Weak profitability in the containership and bulker markets continue to impact the financial performance at Japanese shipowner K Line.

The company reported net income of just ¥10.8bn ($72.7m) for the third quarter against the ¥72.8bn seen 12 months earlier, figures just released show.

K Line’s containership arm lost ¥2.4bn in the third quarter against a profit of ¥60.7bn in the corresponding quarter last year.

Net income at its dry bulk operation was little improved on last year’s loss of ¥2.9bn with a small loss of just ¥1.1bn, the figures show.

K Line said its containership business was impacted by sluggish freight rates over the short-term due to weak consumption growth and a continued softening of market tightness due to an increase in new ship deliveries.

K Line added that while it tried to reduce costs through blank sailings during the winter and streamlining services, income decreased significantly year on year.

In the dry bulk space, K Line said profits deteriorated as the capesize market softened at the beginning of the fiscal year because of the vessel supply-demand balance deteriorating due to further easing of port congestion.

However, conditions began to improve in late September due to a recovery in the demand for the transportation of bauxite and other unnamed factors.

“Market conditions for panamax and smaller sizes deteriorated at the beginning of the fiscal year due to factors such as a decrease in coal and steel transport to remote locations such as Europe,” K Line said.

“However, they have been improving since mid-August due to port congestion caused by demand recovery for grain transport and utilisation rates being lowered by factors such as the Panama Canal drought.”

Looking ahead, K Line predicts an improved fourth quarter with net income set to be ¥31.1bn.
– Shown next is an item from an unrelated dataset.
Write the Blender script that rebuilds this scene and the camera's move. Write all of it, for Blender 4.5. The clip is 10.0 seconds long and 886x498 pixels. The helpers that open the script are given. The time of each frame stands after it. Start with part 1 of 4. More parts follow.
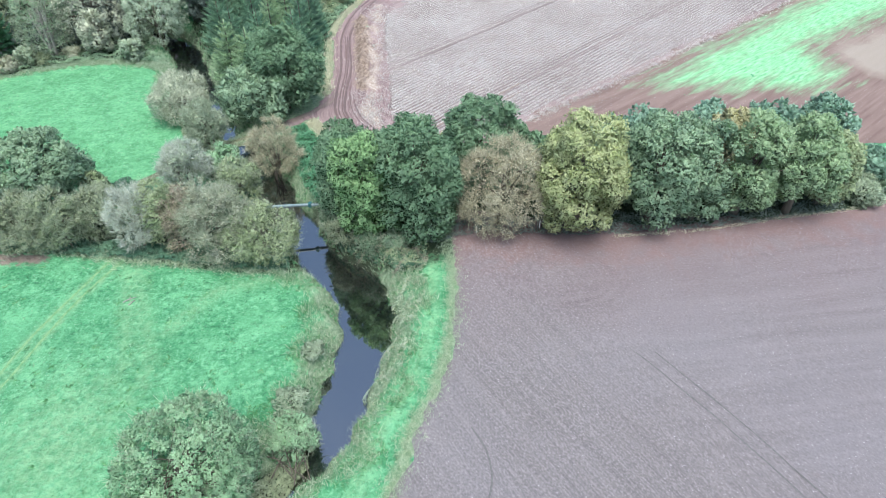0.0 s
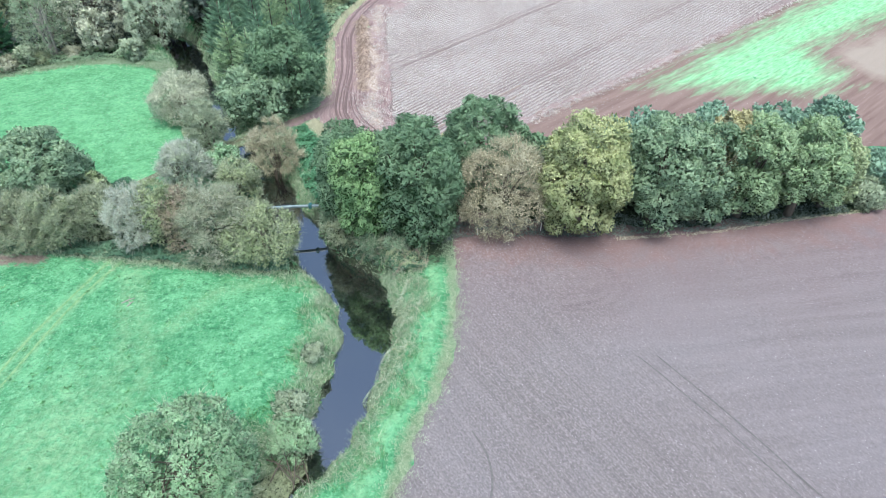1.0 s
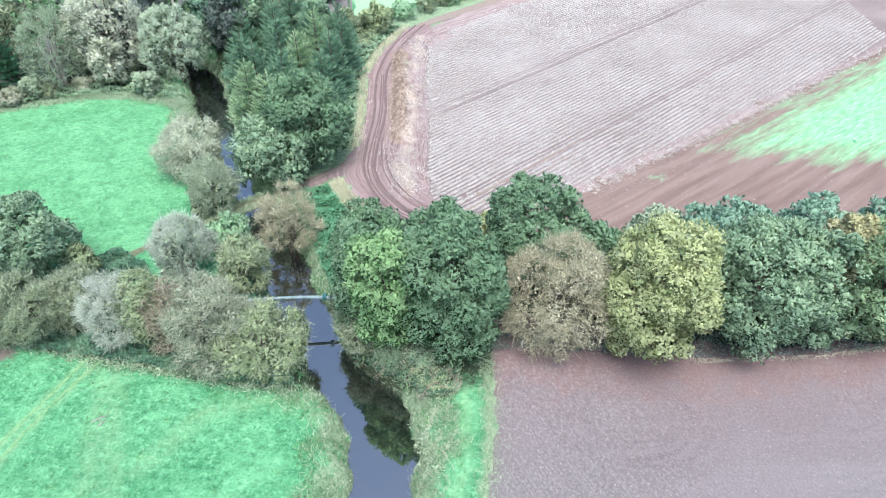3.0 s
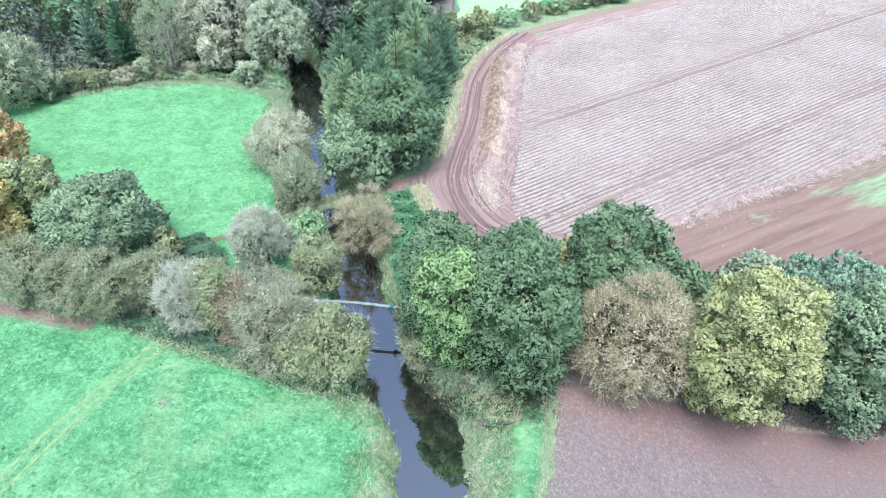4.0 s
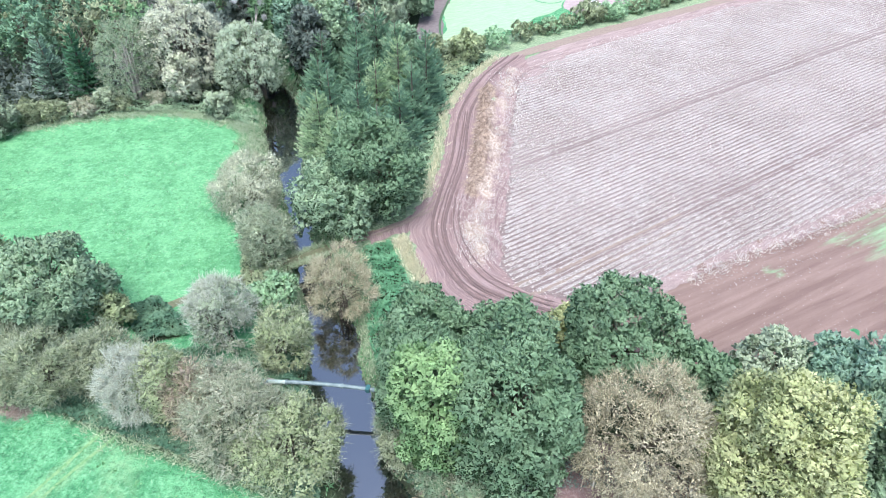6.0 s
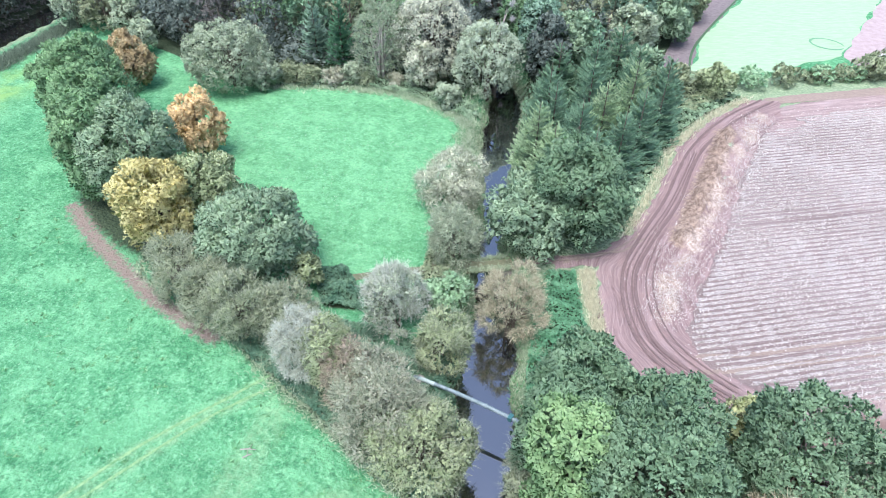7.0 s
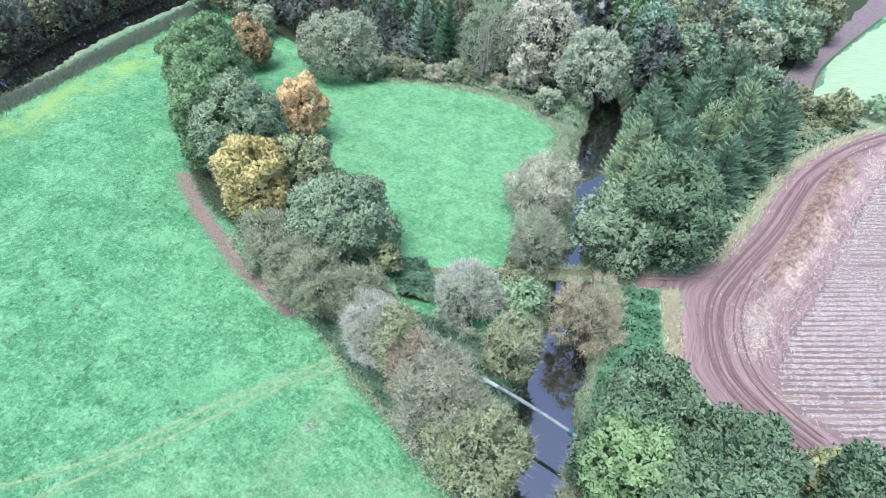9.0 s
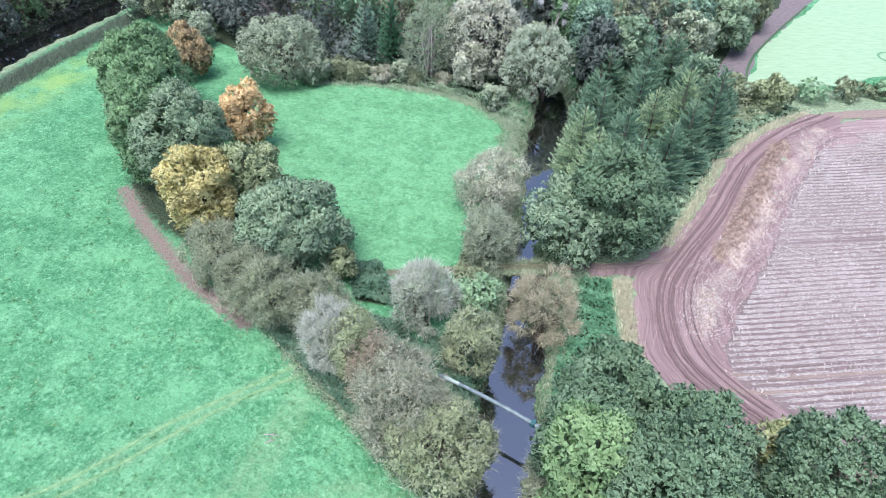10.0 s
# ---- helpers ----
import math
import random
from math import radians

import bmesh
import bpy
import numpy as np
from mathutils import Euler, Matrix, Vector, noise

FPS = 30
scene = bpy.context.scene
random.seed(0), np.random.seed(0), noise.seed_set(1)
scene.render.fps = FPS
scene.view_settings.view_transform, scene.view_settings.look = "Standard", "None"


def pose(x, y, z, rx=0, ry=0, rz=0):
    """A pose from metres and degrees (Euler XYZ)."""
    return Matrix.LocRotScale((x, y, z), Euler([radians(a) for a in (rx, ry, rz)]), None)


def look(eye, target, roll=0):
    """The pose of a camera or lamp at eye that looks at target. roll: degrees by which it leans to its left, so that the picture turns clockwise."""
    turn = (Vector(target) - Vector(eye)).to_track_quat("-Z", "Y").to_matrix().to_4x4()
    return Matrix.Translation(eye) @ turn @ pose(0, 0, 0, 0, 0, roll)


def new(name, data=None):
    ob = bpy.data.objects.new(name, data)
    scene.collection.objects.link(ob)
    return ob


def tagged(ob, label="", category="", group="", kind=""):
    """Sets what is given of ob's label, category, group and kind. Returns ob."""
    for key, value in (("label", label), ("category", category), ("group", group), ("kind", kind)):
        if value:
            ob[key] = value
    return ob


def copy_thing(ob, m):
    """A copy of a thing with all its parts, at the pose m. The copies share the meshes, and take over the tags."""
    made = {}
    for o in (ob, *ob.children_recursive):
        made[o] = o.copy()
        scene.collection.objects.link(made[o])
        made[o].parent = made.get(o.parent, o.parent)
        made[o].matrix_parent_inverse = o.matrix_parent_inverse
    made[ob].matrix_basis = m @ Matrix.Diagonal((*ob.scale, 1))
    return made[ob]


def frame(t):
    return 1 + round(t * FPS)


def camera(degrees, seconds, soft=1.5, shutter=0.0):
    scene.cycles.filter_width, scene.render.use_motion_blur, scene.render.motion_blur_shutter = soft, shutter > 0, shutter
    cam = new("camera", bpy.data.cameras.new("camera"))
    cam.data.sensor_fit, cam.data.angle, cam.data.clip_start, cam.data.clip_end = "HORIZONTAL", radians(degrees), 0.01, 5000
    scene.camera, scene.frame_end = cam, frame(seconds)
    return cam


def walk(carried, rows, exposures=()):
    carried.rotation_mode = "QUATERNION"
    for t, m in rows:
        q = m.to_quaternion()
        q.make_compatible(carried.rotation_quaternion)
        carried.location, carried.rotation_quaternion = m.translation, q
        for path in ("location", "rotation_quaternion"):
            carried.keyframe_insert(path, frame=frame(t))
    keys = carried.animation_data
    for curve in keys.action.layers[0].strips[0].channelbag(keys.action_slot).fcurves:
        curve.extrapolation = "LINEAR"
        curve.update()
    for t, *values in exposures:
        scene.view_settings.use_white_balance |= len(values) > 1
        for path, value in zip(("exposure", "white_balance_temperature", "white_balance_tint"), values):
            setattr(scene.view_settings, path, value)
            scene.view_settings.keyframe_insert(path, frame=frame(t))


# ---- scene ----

All the major divisions are expected to return to profit with a strong performance by its car carrier business.

“Despite concerns about global economic stagnation, geopolitical risks and other factors, the supply demand balance is expected to remain tight in car carrier business due to the recovery in vehicle production and shipments associated with the easing of constraints on the supply of semiconductors and auto parts,” K Line said.

While its containership arm experienced a worse-than-expected deterioration in market conditions during the third quarter, K Line said things have begun to recover in the fourth quarter.